Vivero's group also opposes the use of state police in the enforcement of federal immigration laws, saying the job is best left to detention facilities that process criminals. "If you're in the criminal justice system, that's fine; they need to check your status," he said. "But it's not an appropriate role for police. We are no safer if cops are going around arresting women in minivans who are just cleaning houses."
Since the debut of Save the Old Dominion, Letiecq said he has received at least 40 e-mails from individuals who would like to join the effort but do not have a group in their community.
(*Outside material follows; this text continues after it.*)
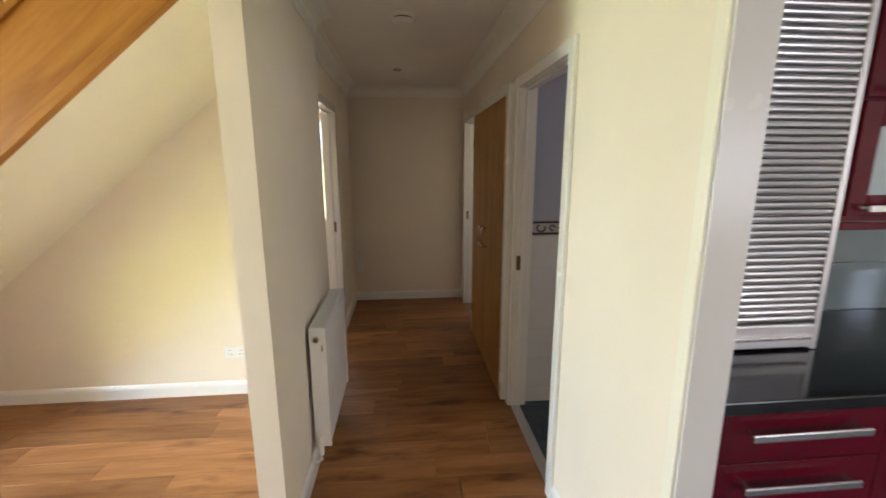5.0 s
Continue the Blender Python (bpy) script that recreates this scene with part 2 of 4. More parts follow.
M_SLATE = material("dark_slate", slate)
M_GROUT = plain("dark_grout", (0.05, 0.055, 0.06), 0.9, 0, 200, 0.3)
M_SUBFLOOR = plain("brown_subfloor", (0.07, 0.03, 0.012), 0.8)
M_TILE = painted("white_wall_tile", (0.74, 0.74, 0.74), 0.12, 0.02, 6, 0.03)
M_BLUEGREY = painted("blue_grey_paint", (0.40, 0.42, 0.52), 0.6)
M_BORDER = plain("patterned_border_base", (0.50, 0.48, 0.47), 0.2)
M_BORDER_DARK = plain("purple_border_motif", (0.07, 0.05, 0.08), 0.25)
M_GLASS = glass("clear_glass")
M_PANE = glass("door_glass", (0.97, 0.985, 0.975), 0.02)
M_BRICK = plain("rendered_wall", (0.55, 0.50, 0.42), 0.9, 0, 40, 0.3)


# ---- builders ----
def box(bm, x0, y0, z0, x1, y1, z1, bevel=0.0, seg=2):
    m = Matrix.Translation(((x0 + x1) / 2, (y0 + y1) / 2, (z0 + z1) / 2)) @ Matrix.Diagonal((abs(x1 - x0), abs(y1 - y0), abs(z1 - z0), 1))
    r = bmesh.ops.create_cube(bm, size=1, matrix=m)
    if bevel:
        es = {e for v in r["verts"] for e in v.link_edges}
        bmesh.ops.bevel(bm, geom=list(es), offset=bevel, segments=seg, affect="EDGES", profile=0.5)
    return bm


def prism(bm, pts, axis, a0, a1):
    """A flat outline in the two other axes, pulled along an axis from a0 to a1."""
    def at(p, a):
        return {"x": (a, p[0], p[1]), "y": (p[0], a, p[1]), "z": (p[0], p[1], a)}[axis]
    lo = [bm.verts.new(at(p, a0)) for p in pts]
    hi = [bm.verts.new(at(p, a1)) for p in pts]
    fs = [bm.faces.new(lo), bm.faces.new(hi)]
    for i in range(len(pts)):
        j = (i + 1) % len(pts)
        fs.append(bm.faces.new((lo[i], lo[j], hi[j], hi[i])))
    bmesh.ops.recalc_face_normals(bm, faces=fs)
    return bm


def rod(bm, a, b, r, seg=14, r2=None):
    a, b = Vector(a), Vector(b)
    d = b - a
    m = Matrix.Translation((a + b) / 2) @ d.to_track_quat("Z", "Y").to_matrix().to_4x4()
    bmesh.ops.create_cone(bm, cap_ends=True, segments=seg, radius1=r, radius2=r if r2 is None else r2, depth=d.length, matrix=m)
    return bm


def tube(bm, pts, r, seg=10):
    """A round bar bent along points."""
    rings = []
    for i, p in enumerate(pts):
        p = Vector(p)
        d = Vector(pts[min(i + 1, len(pts) - 1)]) - Vector(pts[max(i - 1, 0)])
        q = d.to_track_quat("Z", "Y")
        rings.append([bm.verts.new(p + q @ Vector((r * math.cos(k * math.tau / seg), r * math.sin(k * math.tau / seg), 0))) for k in range(seg)])
    fs = [bm.faces.new(rings[0]), bm.faces.new(rings[-1])]
    for a, b in zip(rings, rings[1:]):
        for k in range(seg):
            fs.append(bm.faces.new((a[k], a[(k + 1) % seg], b[(k + 1) % seg], b[k])))
    bmesh.ops.recalc_face_normals(bm, faces=fs)
    return bm


def mesh_of(name, bm, mat, smooth=False):
    me = bpy.data.meshes.new(name)
    bm.to_mesh(me)
    bm.free()
    me.materials.append(mat)
    if smooth:
        for p in me.polygons:
            p.use_smooth = True
    return me


def part(name, bm, mat, parent, label="", smooth=False):
    ob = new(name, mesh_of(name, bm, mat, smooth))
    if parent is not None:
        ob.parent = parent
        if parent.parent is None:
            ob.matrix_parent_inverse = Matrix.Translation(-parent.matrix_basis.translation)
    if label:
        ob["label"] = label
    return ob


def thing(name, at, label, category, group="", kind=""):
    ob = new(name)
    ob.empty_display_size = 0.1
    ob.matrix_basis = Matrix.Translation(at)
    return tagged(ob, label, category, group, kind)


def solid(name, bm, mat, label, category, kind="structure", smooth=False):
    return tagged(part(name, bm, mat, None, "", smooth), label, category, "", kind)


def B(*a, **k):
    return box(bmesh.new(), *a, **k)


def wall(name, axis, a0, a1, f0, f1, z0, z1, holes, mat, label):
    """A wall along an axis with openings (from, to, sill, head) cut through it."""
    bm = bmesh.new()
    cuts = sorted({a0, a1, *[h[0] for h in holes], *[h[1] for h in holes]})
    def put(p, q, lo, hi):
        if hi - lo > 1e-4:
            if axis == "x":
                box(bm, p, f0, lo, q, f1, hi)
            else:
                box(bm, f0, p, lo, f1, q, hi)
    for p, q in zip(cuts, cuts[1:]):
        hole = next((h for h in holes if h[0] <= p + 1e-6 and q <= h[1] + 1e-6), None)
        if hole is None:
            put(p, q, z0, z1)
        else:
            put(p, q, z0, hole[2])
            put(p, q, hole[3], z1)
    bmesh.ops.remove_doubles(bm, verts=bm.verts, dist=1e-5)
    return solid(name, bm, mat, label, "wall")


def skirting(pts, h=0.095, d=0.016):
    """Skirting along a line of wall foot points; the room lies to the left of the line."""
    bm = bmesh.new()
    for (x0, y0), (x1, y1) in zip(pts, pts[1:]):
        v = Vector((x1 - x0, y1 - y0, 0))
        n = Vector((-v.y, v.x, 0)).normalized()
        prof = [(0, 0), (d, 0), (d, h * 0.72), (d * 0.8, h * 0.86), (d * 0.45, h * 0.96), (0, h)]
        e = v.normalized() * d
        rows = []
        for p in (Vector((x0, y0, 0)) - e * 0, Vector((x1, y1, 0)) + e * 0):
            rows.append([bm.verts.new(p + n * a + Vector((0, 0, z))) for a, z in prof])
        k = len(prof)
        fs = [bm.faces.new(rows[0]), bm.faces.new(rows[1])]
        for i in range(k):
            j = (i + 1) % k
            fs.append(bm.faces.new((rows[0][i], rows[0][j], rows[1][j], rows[1][i])))
        bmesh.ops.recalc_face_normals(bm, faces=fs)
    return solid("baseboard", bm, M_TRIM, "white gloss skirting board along the foot of the wall", "skirting board")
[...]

Many, such as Winchester resident Eric Evans, have little experience with politics and have never thought of themselves as activists.
"I saw the news story on [TV], and I'm like, 'Hell yes, that's exactly what we need,' " said Evans, who said he then rushed to his computer, looked up Save the Old Dominion and sent a message to Letiecq.
Evans, 48, who owns a heating and air conditioning business, said he became passionate about the issue after a landscaping company started housing its workers next door to his family's home. "There were beer cans all over the place, cars parked on my yard, noise and mayhem in my neighborhood," said Evans, who counted 12 adults in the four-bedroom house. "They were making catcalls at my 13-year-old daughter in Spanish, and I had no clue what they're saying," he said.
City zoning inspectors eventually stepped in and evicted the men, but the process took six months. And Evans's feelings were galvanized. He's following Letiecq's advice and organizing a Winchester affiliate for Save the Old Dominion.
"I remember 1968 and saw how this country was moved," he said, taking inspiration from the civil rights movement. "The protests and the voice of the people is what changed the outlook and the laws of this country. We need to go at it with a democratic approach."